Notre-Dame is a physical representative of some very old, precious structures and principles that have defined our civilization – and that were making it great – for a millennium or more. It almost looks like almost no one really cares about these things. Many reports said that the Parisians were calm. The atmosphere is such that people find it OK for the fire to do its job. Most of them don't feel the instinctive need to stop the heartbreaking events as quickly as possible. And lots of powerful people don't want any talk about the causes etc. These pressures will unavoidably complicate any investigation, too (as well as the prevention in the future).

I still believe that the responses to such a fire would be faster and more effective elsewhere. Mr Macron wants to govern and regulate the whole European continent while he doesn't seem capable enough to regulate the fire in his country's most famous cathedral. There seems to be some evidence that the opposite trend is desirable: many things on the French territory should get a more responsible, more international management.

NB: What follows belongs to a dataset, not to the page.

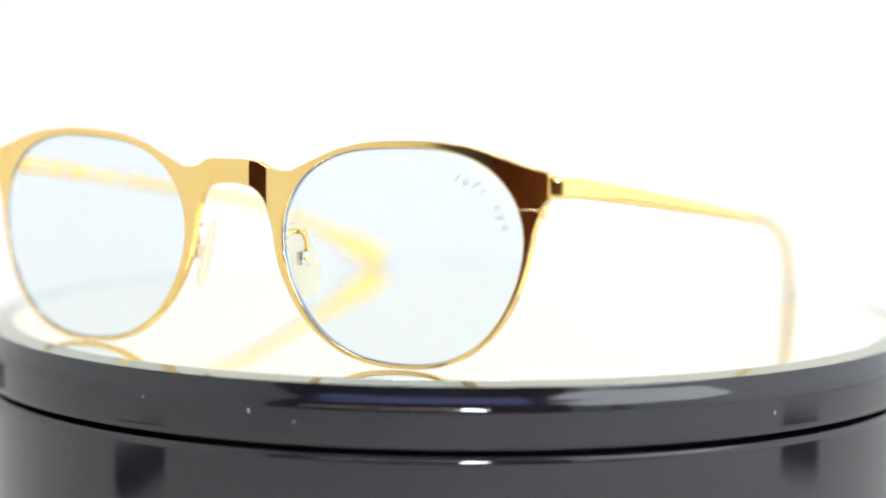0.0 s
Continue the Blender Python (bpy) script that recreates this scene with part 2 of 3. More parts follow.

Some of the sad aspects of this tragedy might be specific for France. But at some level, the structure of the whole Western society might be falling apart, some people are openly excited about it, while others are indifferent. And this frustrating observation seems to hold both for physical structures such as Notre-Dame as well as the principles and values that our civilization has depended upon for many centuries, too (not to mention the heroes and great individuals who have contributed above their weight).

Notre-Dame will hopefully be rebuilt. Hundreds of millions of Euros have already been offered. But if the West doesn't fix itself and especially its thinking, similar bad events may pile up and at some moment, the Westerners will lose any desire to rebuild, too. An unquestionable decline or collapse of the Western civilization is physically possible. The real question is how many people will realize it's a potential catastrophe that we simply must prevent.